Alip was a 2008 Ramon Magsaysay Award for public service for helping the poor through microfinance, a lending system by the poor and for the poor pioneered by Grameen Bank of Bangladesh. 

Aquino and Alip told the group that there were too many decent and honest people who had very little wanting to uplift their lives, but only needed a little help from those who had so much. Aquino recalled her Tatalon experience and asked the business leaders to put up the foundation that would bankroll the Tatalon women. 

“I was shocked when I found out how many people were engaged in ‘five-six,’” Sycip told this newsman after the meeting. “For me, [bringing down] the cost of credit is one of three ways to reduce poverty in this country. The other two are education and rural health. If a poor mother selling small items can finance her inventory through microfinance instead of ‘five-six,’ she can send her kids to school.” 

After Alip’s lecture, Sycip gave P5 million for the foundation on the spot. Pangilinan contributed P5 million. Lopez gave P2 million. Zobel doled out P1 million, but he was so impressed with Alip he sent one of his sons to apprentice with the CARD Bank’s main office in San Pablo City in Laguna for a year. Other businessmen followed suit. It was “Cory magic” at work again.

In all, Aquino raised P20 million, paving the way for the establishment of PinoyME Foundation, publicly launched in February 2009 during the 23rd anniversary of four-day revolution that ousted strongman Ferdinand Marcos and cronies. 

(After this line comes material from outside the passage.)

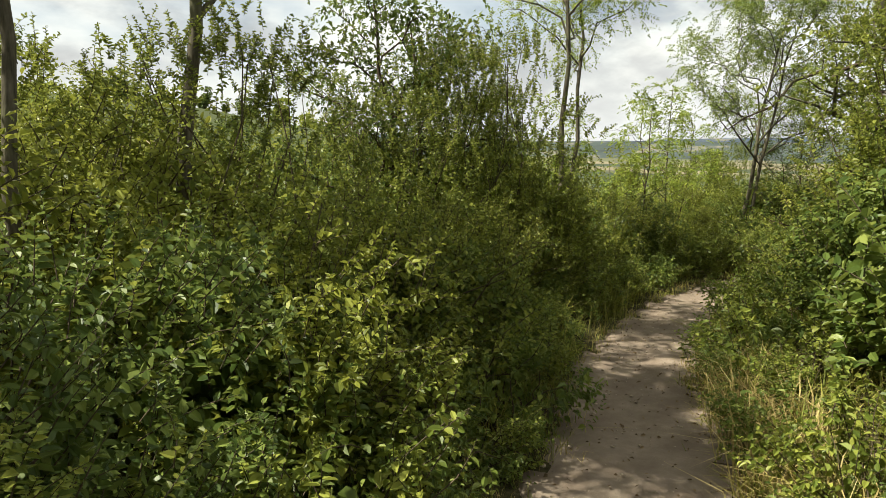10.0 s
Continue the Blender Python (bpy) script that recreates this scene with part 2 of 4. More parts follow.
def waves(x, y, size, seed):
    """Cheap smooth unevenness, about -1 to 1."""
    r = np.random.RandomState(seed)
    out = 0
    for k in range(5):
        a, f, p = r.rand() * 6.28, (0.7 + 0.9 * r.rand()) * 6.28 / size, r.rand() * 6.28
        out = out + np.sin((x * math.cos(a) + y * math.sin(a)) * f + p)
    return out / 3.2


def land(x, y):
    """Height of the ground."""
    x, y = np.atleast_1d(np.asarray(x, float)), np.atleast_1d(np.asarray(y, float))
    best, level, side, total = np.full(x.shape, 1e9), np.zeros(x.shape), np.zeros(x.shape), np.zeros(x.shape)
    for i in range(0, len(LINE), 2):
        dx, dy = x - LINE[i, 1], y - LINE[i, 2]
        d = dx * dx + dy * dy
        w = (d + 0.12) ** -2.5
        best, total = np.minimum(best, d), total + w
        level = level + w * LINE[i, 3]
        side = side + w * (-dx * TAN[i, 1] + dy * TAN[i, 0])
    level, side = level / total, side / total
    d = np.sqrt(best)
    near = level - 0.075 + 0.095 * smooth(0.14, 0.5, d) + 0.075 * smooth(0.5, 1.15, d) + 0.05 * waves(x, y, 2.2, 3) * smooth(0.6, 1.5, d) - 0.02 * np.clip(side, -6, 6)
    u = 0.94 * x + 0.34 * y
    far = np.where(u > 51, -46 + 40.0 * np.exp(-np.clip(u - 51, 0, 5000) / 420), np.minimum(-6.0 + 0.085 * (51 - u), 6))
    hill = 21 * np.exp(-((x + 63) ** 2 + (y - 14) ** 2) / (2 * 55 ** 2)) / (1 + np.exp(np.clip((x - 23) / 26, -40, 40)))
    hill = hill + 21 * np.exp(-((x - 22) ** 2 / (2 * 75 ** 2) + (y - 235) ** 2 / (2 * 60 ** 2)))
    far = far + hill + np.clip(d / 40, 0, 1) * 0.4 * waves(x, y, 23, 5)
    w = smooth(5, 52, d)
    return near * (1 - w) + far * w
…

Aquino went about her microfinance work quietly. She planned to enlist the public’s help in PinoyME’s capital-raising programs. But as the public awareness campaign was being readied, Aquino’s health deteriorated.

Despite her failing health, she agreed to videotape a message appealing to the public, especially the big investors, to help her fulfill her dream of reaching out and turning around the lives of 5 million people at the very least. In sum, her message, initially made for a TV commercial, can be viewed on www.pinoyme.com. She spoke of her faith in the Filipino people: “If Filipinos can win back their freedom on their own, they can conquer poverty on their own.”

Until she died on August 1, 2009, Aquino had big dreams for the foundation. She wanted to turn around the lives of at least five million people by 2011. Sycip died on October 7, 2017. Over the last three years, funding for the foundation came scarce.

“We thank all our donors, partners, friends, and everyone who have in their own way generously contributed to our achievements and to the memories that we leave behind,” Songco said in the letter.

“We are particularly grateful to all the rural communities that have allowed us to work with them in finding the continuing path to their development. They are the core of our mission and the reason we struggled all these years to survive.”